====== Raw data ======

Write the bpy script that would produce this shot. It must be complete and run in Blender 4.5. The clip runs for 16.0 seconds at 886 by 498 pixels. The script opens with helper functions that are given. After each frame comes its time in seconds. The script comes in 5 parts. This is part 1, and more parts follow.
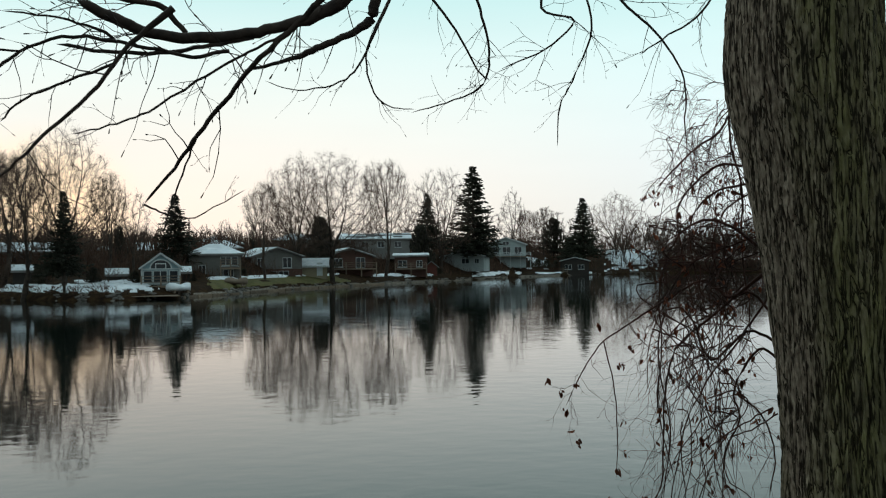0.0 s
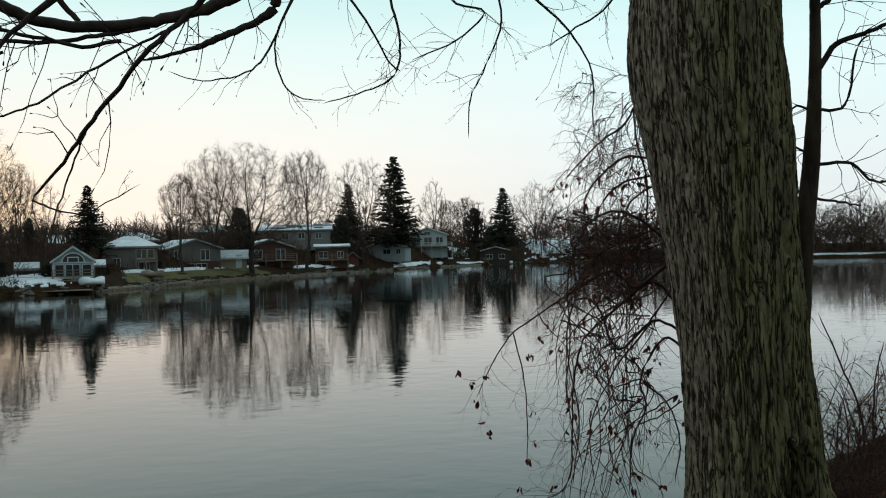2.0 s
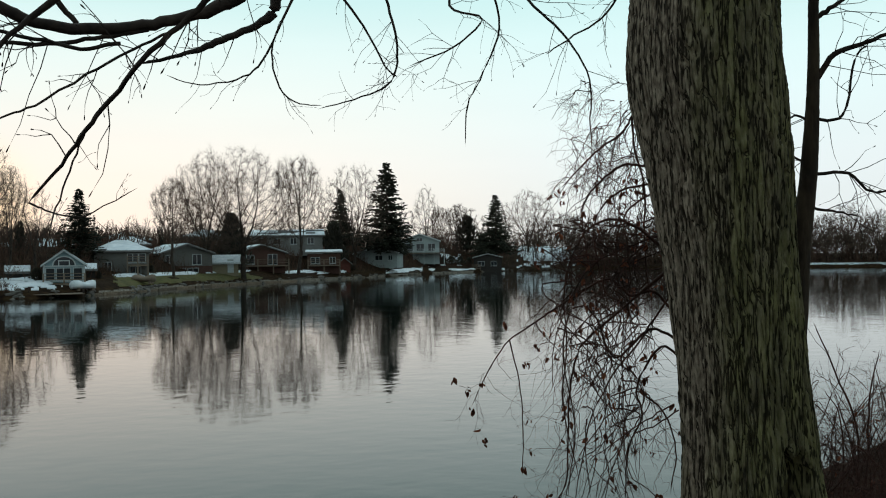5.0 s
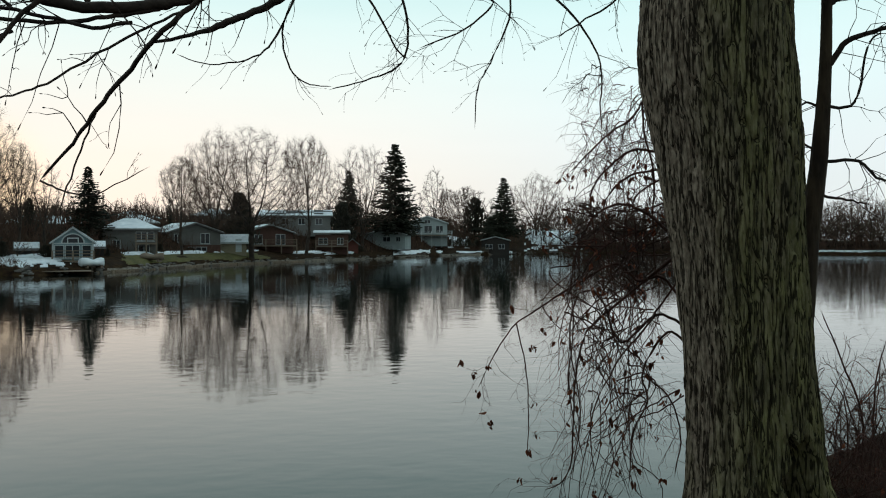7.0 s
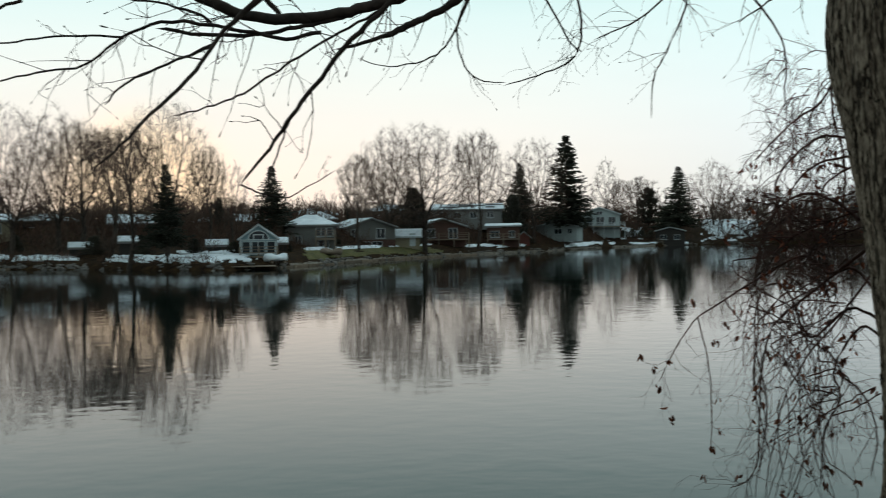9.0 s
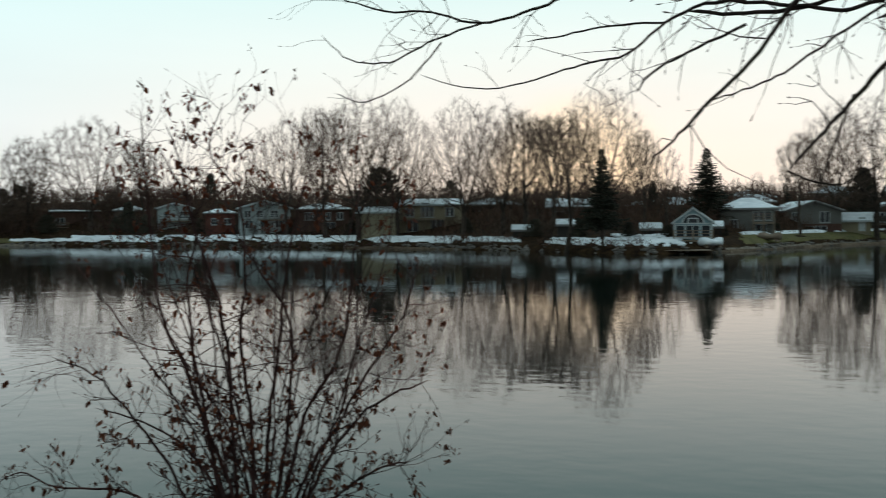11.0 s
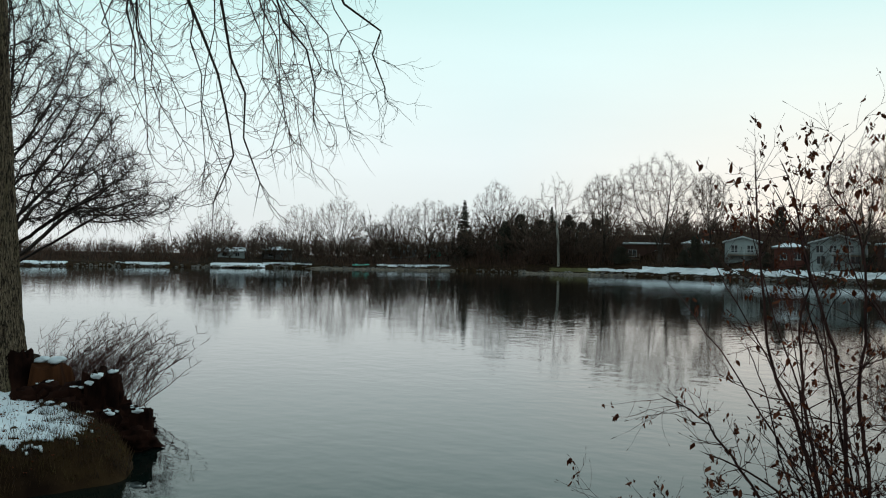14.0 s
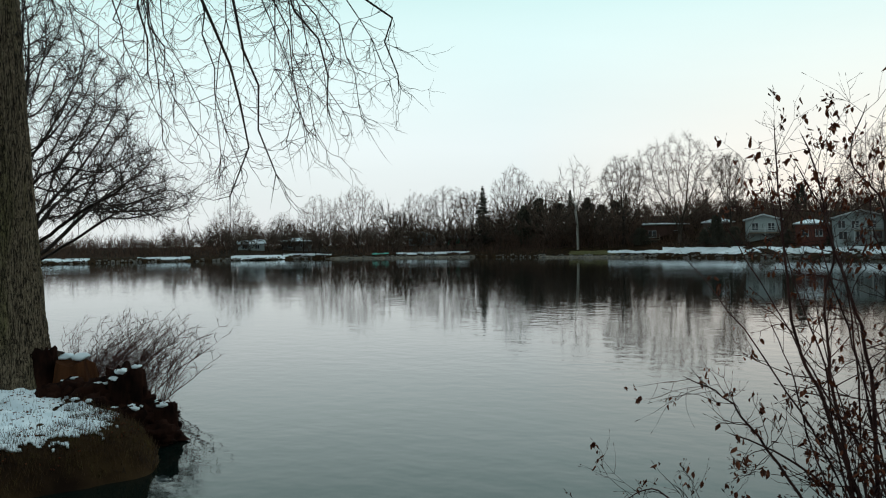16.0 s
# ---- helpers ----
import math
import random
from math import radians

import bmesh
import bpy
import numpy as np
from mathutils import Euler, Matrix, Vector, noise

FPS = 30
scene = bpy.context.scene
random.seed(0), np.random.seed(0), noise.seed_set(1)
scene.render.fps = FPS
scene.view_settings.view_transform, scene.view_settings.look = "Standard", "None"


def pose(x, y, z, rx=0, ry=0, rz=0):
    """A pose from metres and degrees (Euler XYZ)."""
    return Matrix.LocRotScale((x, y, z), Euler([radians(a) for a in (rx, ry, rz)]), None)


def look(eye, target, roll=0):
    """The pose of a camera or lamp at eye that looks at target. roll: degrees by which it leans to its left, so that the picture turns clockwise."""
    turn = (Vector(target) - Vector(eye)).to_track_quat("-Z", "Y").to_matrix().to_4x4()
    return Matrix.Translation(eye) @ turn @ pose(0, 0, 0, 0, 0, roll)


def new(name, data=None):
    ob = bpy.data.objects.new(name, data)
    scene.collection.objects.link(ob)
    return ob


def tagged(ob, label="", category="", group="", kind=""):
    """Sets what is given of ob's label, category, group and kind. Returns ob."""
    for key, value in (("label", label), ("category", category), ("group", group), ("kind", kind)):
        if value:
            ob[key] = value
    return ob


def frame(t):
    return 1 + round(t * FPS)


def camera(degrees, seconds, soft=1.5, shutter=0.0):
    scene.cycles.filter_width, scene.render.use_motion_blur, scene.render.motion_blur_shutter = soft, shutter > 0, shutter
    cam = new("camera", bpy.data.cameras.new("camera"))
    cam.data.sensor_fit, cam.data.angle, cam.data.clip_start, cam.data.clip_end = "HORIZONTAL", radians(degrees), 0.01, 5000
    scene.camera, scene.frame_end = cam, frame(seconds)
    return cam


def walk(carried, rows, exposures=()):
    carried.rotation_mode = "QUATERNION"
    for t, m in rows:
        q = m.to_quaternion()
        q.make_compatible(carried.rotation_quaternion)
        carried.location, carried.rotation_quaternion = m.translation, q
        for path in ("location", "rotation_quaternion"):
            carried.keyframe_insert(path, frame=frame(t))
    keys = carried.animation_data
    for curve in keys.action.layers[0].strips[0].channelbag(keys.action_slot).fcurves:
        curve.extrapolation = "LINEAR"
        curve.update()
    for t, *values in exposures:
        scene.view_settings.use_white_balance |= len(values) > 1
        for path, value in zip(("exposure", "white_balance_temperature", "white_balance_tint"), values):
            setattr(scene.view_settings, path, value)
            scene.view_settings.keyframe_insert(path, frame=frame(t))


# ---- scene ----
import collections

cam = camera(49, 16.0, soft=1.05, shutter=0.3)


def aimed(x, y, z, yaw, pitch, roll):
    """A camera pose: degrees to the left of +y, up, and leaning left."""
    return pose(x, y, z, 0, 0, yaw) @ pose(0, 0, 0, 90 + pitch) @ pose(0, 0, 0, 0, 0, roll)


PATH = [
    (0.0, aimed(0.000, 0.000, 2.700, 0.00, 1.11, -0.78)),
    (0.5, aimed(-0.020, 0.046, 2.696, -1.12, 0.23, -0.17)),
    (1.0, aimed(0.020, 0.026, 2.709, -2.10, 0.48, -0.46)),
    (1.5, aimed(0.058, 0.047, 2.710, -3.18, 0.68, -0.57)),
    (2.0, aimed(0.072, 0.028, 2.714, -4.60, 0.45, -1.33)),
    (2.5, aimed(0.068, 0.026, 2.716, -4.18, 0.42, -1.47)),
    (3.0, aimed(0.064, 0.029, 2.716, -4.42, 0.76, -1.54)),
    (3.5, aimed(0.056, 0.033, 2.717, -4.96, 1.13, -1.52)),
    (4.0, aimed(0.051, 0.048, 2.716, -5.15, 1.39, -1.37)),
    (6.5, aimed(0.044, 0.048, 2.714, -4.63, -0.21, -0.10)),
    (7.0, aimed(0.043, 0.037, 2.717, -4.61, -0.21, -0.09)),
    (7.5, aimed(0.038, 0.035, 2.720, -3.16, -0.22, -0.42)),
    (8.0, aimed(0.031, 0.031, 2.722, -2.27, -0.21, -0.35)),
    (10.5, aimed(-0.238, -0.073, 2.752, 24.58, -1.34, -1.41)),
    (11.0, aimed(-0.408, -0.001, 2.759, 30.42, -1.25, -0.51)),
    (11.5, aimed(-0.485, 0.034, 2.755, 39.12, -0.98, 0.28)),
    (12.0, aimed(-0.542, 0.063, 2.766, 49.91, -1.33, -1.15)),
    (12.5, aimed(-0.500, 0.063, 2.764, 55.95, -1.47, -0.98)),
    (13.0, aimed(-0.536, 0.078, 2.785, 58.87, -0.49, -1.55)),
    (13.5, aimed(-0.579, 0.011, 2.787, 61.46, 0.21, -1.27)),
    (14.0, aimed(-0.631, -0.011, 2.784, 62.88, 0.62, 0.86)),
    (14.5, aimed(-0.646, -0.027, 2.784, 63.28, 0.79, 0.75)),
    (15.0, aimed(-0.667, -0.009, 2.790, 65.52, 0.77, 0.12)),
    (15.5, aimed(-0.675, 0.012, 2.781, 64.90, -0.13, -1.24)),
    (16.0, aimed(-0.668, 0.022, 2.779, 64.01, -0.16, -0.80)),
]
walk(cam, PATH)

# ---- world, sun ----
EYE = Vector((0.0, 0.0, 2.7))
SUNSET = 22.0  # the glow's bearing, degrees left of +y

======

Return all of the data exactly as written, and drop the pictures.

Write the bpy script that would produce this shot. It must be complete and run in Blender 4.5. The clip runs for 16.0 seconds at 886 by 498 pixels. The script opens with helper functions that are given. After each frame comes its time in seconds. The script comes in 5 parts. This is part 1, and more parts follow.
0.0 s
2.0 s
5.0 s
7.0 s
9.0 s
11.0 s
14.0 s
16.0 s
# ---- helpers ----
import math
import random
from math import radians

import bmesh
import bpy
import numpy as np
from mathutils import Euler, Matrix, Vector, noise

FPS = 30
scene = bpy.context.scene
random.seed(0), np.random.seed(0), noise.seed_set(1)
scene.render.fps = FPS
scene.view_settings.view_transform, scene.view_settings.look = "Standard", "None"


def pose(x, y, z, rx=0, ry=0, rz=0):
    """A pose from metres and degrees (Euler XYZ)."""
    return Matrix.LocRotScale((x, y, z), Euler([radians(a) for a in (rx, ry, rz)]), None)


def look(eye, target, roll=0):
    """The pose of a camera or lamp at eye that looks at target. roll: degrees by which it leans to its left, so that the picture turns clockwise."""
    turn = (Vector(target) - Vector(eye)).to_track_quat("-Z", "Y").to_matrix().to_4x4()
    return Matrix.Translation(eye) @ turn @ pose(0, 0, 0, 0, 0, roll)


def new(name, data=None):
    ob = bpy.data.objects.new(name, data)
    scene.collection.objects.link(ob)
    return ob


def tagged(ob, label="", category="", group="", kind=""):
    """Sets what is given of ob's label, category, group and kind. Returns ob."""
    for key, value in (("label", label), ("category", category), ("group", group), ("kind", kind)):
        if value:
            ob[key] = value
    return ob


def frame(t):
    return 1 + round(t * FPS)


def camera(degrees, seconds, soft=1.5, shutter=0.0):
    scene.cycles.filter_width, scene.render.use_motion_blur, scene.render.motion_blur_shutter = soft, shutter > 0, shutter
    cam = new("camera", bpy.data.cameras.new("camera"))
    cam.data.sensor_fit, cam.data.angle, cam.data.clip_start, cam.data.clip_end = "HORIZONTAL", radians(degrees), 0.01, 5000
    scene.camera, scene.frame_end = cam, frame(seconds)
    return cam


def walk(carried, rows, exposures=()):
    carried.rotation_mode = "QUATERNION"
    for t, m in rows:
        q = m.to_quaternion()
        q.make_compatible(carried.rotation_quaternion)
        carried.location, carried.rotation_quaternion = m.translation, q
        for path in ("location", "rotation_quaternion"):
            carried.keyframe_insert(path, frame=frame(t))
    keys = carried.animation_data
    for curve in keys.action.layers[0].strips[0].channelbag(keys.action_slot).fcurves:
        curve.extrapolation = "LINEAR"
        curve.update()
    for t, *values in exposures:
        scene.view_settings.use_white_balance |= len(values) > 1
        for path, value in zip(("exposure", "white_balance_temperature", "white_balance_tint"), values):
            setattr(scene.view_settings, path, value)
            scene.view_settings.keyframe_insert(path, frame=frame(t))


# ---- scene ----
import collections

cam = camera(49, 16.0, soft=1.05, shutter=0.3)


def aimed(x, y, z, yaw, pitch, roll):
    """A camera pose: degrees to the left of +y, up, and leaning left."""
    return pose(x, y, z, 0, 0, yaw) @ pose(0, 0, 0, 90 + pitch) @ pose(0, 0, 0, 0, 0, roll)


PATH = [
    (0.0, aimed(0.000, 0.000, 2.700, 0.00, 1.11, -0.78)),
    (0.5, aimed(-0.020, 0.046, 2.696, -1.12, 0.23, -0.17)),
    (1.0, aimed(0.020, 0.026, 2.709, -2.10, 0.48, -0.46)),
    (1.5, aimed(0.058, 0.047, 2.710, -3.18, 0.68, -0.57)),
    (2.0, aimed(0.072, 0.028, 2.714, -4.60, 0.45, -1.33)),
    (2.5, aimed(0.068, 0.026, 2.716, -4.18, 0.42, -1.47)),
    (3.0, aimed(0.064, 0.029, 2.716, -4.42, 0.76, -1.54)),
    (3.5, aimed(0.056, 0.033, 2.717, -4.96, 1.13, -1.52)),
    (4.0, aimed(0.051, 0.048, 2.716, -5.15, 1.39, -1.37)),
    (6.5, aimed(0.044, 0.048, 2.714, -4.63, -0.21, -0.10)),
    (7.0, aimed(0.043, 0.037, 2.717, -4.61, -0.21, -0.09)),
    (7.5, aimed(0.038, 0.035, 2.720, -3.16, -0.22, -0.42)),
    (8.0, aimed(0.031, 0.031, 2.722, -2.27, -0.21, -0.35)),
    (10.5, aimed(-0.238, -0.073, 2.752, 24.58, -1.34, -1.41)),
    (11.0, aimed(-0.408, -0.001, 2.759, 30.42, -1.25, -0.51)),
    (11.5, aimed(-0.485, 0.034, 2.755, 39.12, -0.98, 0.28)),
    (12.0, aimed(-0.542, 0.063, 2.766, 49.91, -1.33, -1.15)),
    (12.5, aimed(-0.500, 0.063, 2.764, 55.95, -1.47, -0.98)),
    (13.0, aimed(-0.536, 0.078, 2.785, 58.87, -0.49, -1.55)),
    (13.5, aimed(-0.579, 0.011, 2.787, 61.46, 0.21, -1.27)),
    (14.0, aimed(-0.631, -0.011, 2.784, 62.88, 0.62, 0.86)),
    (14.5, aimed(-0.646, -0.027, 2.784, 63.28, 0.79, 0.75)),
    (15.0, aimed(-0.667, -0.009, 2.790, 65.52, 0.77, 0.12)),
    (15.5, aimed(-0.675, 0.012, 2.781, 64.90, -0.13, -1.24)),
    (16.0, aimed(-0.668, 0.022, 2.779, 64.01, -0.16, -0.80)),
]
walk(cam, PATH)

# ---- world, sun ----
EYE = Vector((0.0, 0.0, 2.7))
SUNSET = 22.0  # the glow's bearing, degrees left of +y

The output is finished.